Please write the listing below out again exactly, leaving every picture behind.

— Begin Supplied material —

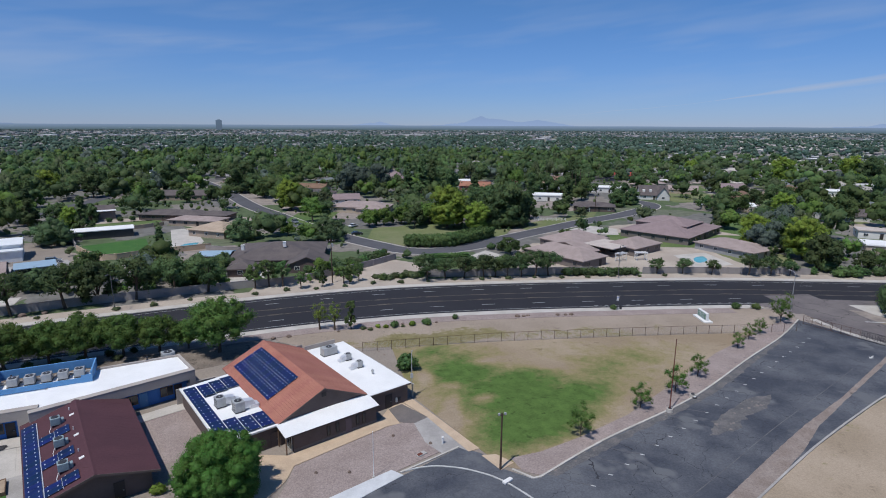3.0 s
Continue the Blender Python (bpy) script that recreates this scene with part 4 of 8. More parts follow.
def house(label, x, y, turn, blocks, wall_m, roof_m, name="house", wins=True, trim=None, extras=()):
    """blocks: (x0, x1, y0, y1, eave, ridge, kind); kind: hip, gx, gy (gable with the ridge along x or y), flat, canopy."""
    h = thing(name, pose(x, y, 0, 0, 0, turn), label, "house")
    for i, (x0, x1, y0, y1, e, r, kind) in enumerate(blocks):
        if kind == "canopy":
            part("canopy_roof", Shape().box(x0, y0, e, x1, y1, r), roof_m, h)
            for a in (x0 + 0.2, x1 - 0.2):
                for b in (y0 + 0.2, y1 - 0.2):
                    part("post", Shape().box(a - 0.08, b - 0.08, 0, a + 0.08, b + 0.08, e), TRIM_WHITE, h)
            continue
        if kind in ("hip", "flat"):
            part("wall", Shape().box(x0, y0, 0, x1, y1, e - 0.02), wall_m, h)
        elif kind == "gx":
            cy = (y0 + y1) / 2
            prof = [(y0, 0), (y1, 0), (y1, e - 0.05), (cy, r - 0.22), (y0, e - 0.05)]
            s = Shape().add([(x0, a, b) for a, b in prof] + [(x1, a, b) for a, b in prof], [(4, 3, 2, 1, 0), (5, 6, 7, 8, 9)] + [(k, (k + 1) % 5, 5 + (k + 1) % 5, 5 + k) for k in range(5)])
            part("wall", s, wall_m, h)
        else:
            gable_wall(h, x0, x1, y0, y1, e, r - 0.06, wall_m)
        if kind == "hip":
            part("roof", hip_roof(x0, x1, y0, y1, e, r), roof_m, h)
        elif kind == "flat":
            part("roof", Shape().box(x0 - 0.35, y0 - 0.35, e, x1 + 0.35, y1 + 0.35, r), roof_m, h)
        else:
            part("roof", gable_block(x0, x1, y0, y1, e, r, kind[1]), roof_m, h)
        if wins:
            w, d = x1 - x0, y1 - y0
            n = max(1, int(w / 4.5))
            for k in range(n):
                xx = x0 + w * (k + 0.5) / n
                if i == 0 and k == n // 2:
                    door(h, xx, y0 - 0.01, 0.03, 1.0, 2.05, 0, handle=False)
                else:
                    window(h, xx, y0 - 0.01, 0.9, 1.5, 1.15, 0, trim)
            n = max(1, int(d / 5))
            for k in range(n):
                window(h, x0 - 0.01, y0 + d * (k + 0.5) / n, 0.9, 1.4, 1.15, -90, trim)
                if i == 0:
                    window(h, x1 + 0.01, y0 + d * (k + 0.5) / n, 0.9, 1.4, 1.15, 90, trim)
    for nm, shp, m in extras:
        part(nm, shp, m, h)
    return h


def chimney(x, y, z, w=0.9):
    return ("chimney", Shape().box(x - w / 2, y - w / 2, z - 1.5, x + w / 2, y + w / 2, z).box(x - w / 2 - 0.08, y - w / 2 - 0.08, z, x + w / 2 + 0.08, y + w / 2 + 0.08, z + 0.12), TRIM_WHITE)


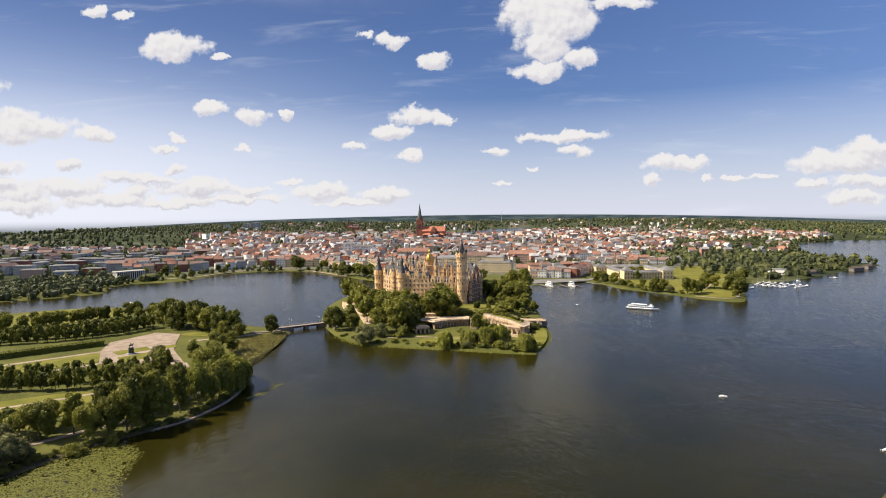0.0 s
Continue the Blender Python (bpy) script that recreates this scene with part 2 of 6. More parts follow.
def water_material():
    m = bpy.data.materials.new("lake_water")
    m.use_nodes = True
    k = Nodes(m.node_tree)
    at = k.add("ShaderNodeTexCoord").outputs["Object"]
    murk = k.mix(k.span(k.noise(at, 0.010, 3.0), 0.35, 0.65), (0.0128, 0.0128, 0.0022, 1), (0.0212, 0.0184, 0.0026, 1))
    shade = k.add("ShaderNodeBsdfPrincipled")
    k.put(shade.inputs["Base Color"], murk)
    shade.inputs["IOR"].default_value = 1.333
    shade.inputs["Roughness"].default_value = 0.18
    shade.inputs["Specular IOR Level"].default_value = 0.285
    # crests bend round the open water ahead
    xyz = k.add("ShaderNodeSeparateXYZ")
    k.put(xyz.inputs[0], at)
    away = k.math("MULTIPLY", k.math("ADD", xyz.outputs[0], -6.0), 1 / 14)
    bend = k.math("SQRT", k.math("MULTIPLY_ADD", away, away, 1.0))
    crest = k.math("MULTIPLY_ADD", bend, 20.0, xyz.outputs[1])
    join = k.add("ShaderNodeCombineXYZ")
    k.put(join.inputs[0], k.math("MULTIPLY", xyz.outputs[0], 0.45)), k.put(join.inputs[1], crest)
    w = join.outputs[0]
    # the slope of the surface: long crests, chop and fine ripples, stronger where gusts run over the lake
    gust = k.span(k.noise(at, 0.011, 3.0, 0.6, 0.8), 0.36, 0.64, 0.45, 1.25)
    half = (0.5, 0.5, 0.5)
    swell = k.vec("MULTIPLY", k.vec("SUBTRACT", k.noise(w, 0.60, 1.0, 0.5, 0.2, colour=True), half), (0.06, 0.12, 0))
    chop = k.vec("MULTIPLY", k.vec("SUBTRACT", k.noise(w, 1.25, 3.0, 0.6, 0.3, colour=True), half), (0.11, 0.27, 0))
    fine = k.vec("MULTIPLY", k.vec("SUBTRACT", k.noise(at, 3.6, 2.0, 0.6, colour=True), half), (0.22, 0.25, 0))
    slope = k.vec("ADD", k.vec("ADD", swell, chop), fine)
    scaled = k.add("ShaderNodeVectorMath", operation="SCALE")
    k.put(scaled.inputs[0], slope), k.put(scaled.inputs["Scale"], gust)
    k.put(shade.inputs["Normal"], k.vec("NORMALIZE", k.vec("ADD", scaled.outputs[0], (0, 0, 1))))
    out = k.add("ShaderNodeOutputMaterial")
    k.put(out.inputs[0], shade.outputs[0])
    return m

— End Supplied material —

| Result of this task |
3.0 s
Continue the Blender Python (bpy) script that recreates this scene with part 4 of 8. More parts follow.
def house(label, x, y, turn, blocks, wall_m, roof_m, name="house", wins=True, trim=None, extras=()):
    """blocks: (x0, x1, y0, y1, eave, ridge, kind); kind: hip, gx, gy (gable with the ridge along x or y), flat, canopy."""
    h = thing(name, pose(x, y, 0, 0, 0, turn), label, "house")
    for i, (x0, x1, y0, y1, e, r, kind) in enumerate(blocks):
        if kind == "canopy":
            part("canopy_roof", Shape().box(x0, y0, e, x1, y1, r), roof_m, h)
            for a in (x0 + 0.2, x1 - 0.2):
                for b in (y0 + 0.2, y1 - 0.2):
                    part("post", Shape().box(a - 0.08, b - 0.08, 0, a + 0.08, b + 0.08, e), TRIM_WHITE, h)
            continue
        if kind in ("hip", "flat"):
            part("wall", Shape().box(x0, y0, 0, x1, y1, e - 0.02), wall_m, h)
        elif kind == "gx":
            cy = (y0 + y1) / 2
            prof = [(y0, 0), (y1, 0), (y1, e - 0.05), (cy, r - 0.22), (y0, e - 0.05)]
            s = Shape().add([(x0, a, b) for a, b in prof] + [(x1, a, b) for a, b in prof], [(4, 3, 2, 1, 0), (5, 6, 7, 8, 9)] + [(k, (k + 1) % 5, 5 + (k + 1) % 5, 5 + k) for k in range(5)])
            part("wall", s, wall_m, h)
        else:
            gable_wall(h, x0, x1, y0, y1, e, r - 0.06, wall_m)
        if kind == "hip":
            part("roof", hip_roof(x0, x1, y0, y1, e, r), roof_m, h)
        elif kind == "flat":
            part("roof", Shape().box(x0 - 0.35, y0 - 0.35, e, x1 + 0.35, y1 + 0.35, r), roof_m, h)
        else:
            part("roof", gable_block(x0, x1, y0, y1, e, r, kind[1]), roof_m, h)
        if wins:
            w, d = x1 - x0, y1 - y0
            n = max(1, int(w / 4.5))
            for k in range(n):
                xx = x0 + w * (k + 0.5) / n
                if i == 0 and k == n // 2:
                    door(h, xx, y0 - 0.01, 0.03, 1.0, 2.05, 0, handle=False)
                else:
                    window(h, xx, y0 - 0.01, 0.9, 1.5, 1.15, 0, trim)
            n = max(1, int(d / 5))
            for k in range(n):
                window(h, x0 - 0.01, y0 + d * (k + 0.5) / n, 0.9, 1.4, 1.15, -90, trim)
                if i == 0:
                    window(h, x1 + 0.01, y0 + d * (k + 0.5) / n, 0.9, 1.4, 1.15, 90, trim)
    for nm, shp, m in extras:
        part(nm, shp, m, h)
    return h


def chimney(x, y, z, w=0.9):
    return ("chimney", Shape().box(x - w / 2, y - w / 2, z - 1.5, x + w / 2, y + w / 2, z).box(x - w / 2 - 0.08, y - w / 2 - 0.08, z, x + w / 2 + 0.08, y + w / 2 + 0.08, z + 0.12), TRIM_WHITE)


0.0 s
Continue the Blender Python (bpy) script that recreates this scene with part 2 of 6. More parts follow.
def water_material():
    m = bpy.data.materials.new("lake_water")
    m.use_nodes = True
    k = Nodes(m.node_tree)
    at = k.add("ShaderNodeTexCoord").outputs["Object"]
    murk = k.mix(k.span(k.noise(at, 0.010, 3.0), 0.35, 0.65), (0.0128, 0.0128, 0.0022, 1), (0.0212, 0.0184, 0.0026, 1))
    shade = k.add("ShaderNodeBsdfPrincipled")
    k.put(shade.inputs["Base Color"], murk)
    shade.inputs["IOR"].default_value = 1.333
    shade.inputs["Roughness"].default_value = 0.18
    shade.inputs["Specular IOR Level"].default_value = 0.285
    # crests bend round the open water ahead
    xyz = k.add("ShaderNodeSeparateXYZ")
    k.put(xyz.inputs[0], at)
    away = k.math("MULTIPLY", k.math("ADD", xyz.outputs[0], -6.0), 1 / 14)
    bend = k.math("SQRT", k.math("MULTIPLY_ADD", away, away, 1.0))
    crest = k.math("MULTIPLY_ADD", bend, 20.0, xyz.outputs[1])
    join = k.add("ShaderNodeCombineXYZ")
    k.put(join.inputs[0], k.math("MULTIPLY", xyz.outputs[0], 0.45)), k.put(join.inputs[1], crest)
    w = join.outputs[0]
    # the slope of the surface: long crests, chop and fine ripples, stronger where gusts run over the lake
    gust = k.span(k.noise(at, 0.011, 3.0, 0.6, 0.8), 0.36, 0.64, 0.45, 1.25)
    half = (0.5, 0.5, 0.5)
    swell = k.vec("MULTIPLY", k.vec("SUBTRACT", k.noise(w, 0.60, 1.0, 0.5, 0.2, colour=True), half), (0.06, 0.12, 0))
    chop = k.vec("MULTIPLY", k.vec("SUBTRACT", k.noise(w, 1.25, 3.0, 0.6, 0.3, colour=True), half), (0.11, 0.27, 0))
    fine = k.vec("MULTIPLY", k.vec("SUBTRACT", k.noise(at, 3.6, 2.0, 0.6, colour=True), half), (0.22, 0.25, 0))
    slope = k.vec("ADD", k.vec("ADD", swell, chop), fine)
    scaled = k.add("ShaderNodeVectorMath", operation="SCALE")
    k.put(scaled.inputs[0], slope), k.put(scaled.inputs["Scale"], gust)
    k.put(shade.inputs["Normal"], k.vec("NORMALIZE", k.vec("ADD", scaled.outputs[0], (0, 0, 1))))
    out = k.add("ShaderNodeOutputMaterial")
    k.put(out.inputs[0], shade.outputs[0])
    return m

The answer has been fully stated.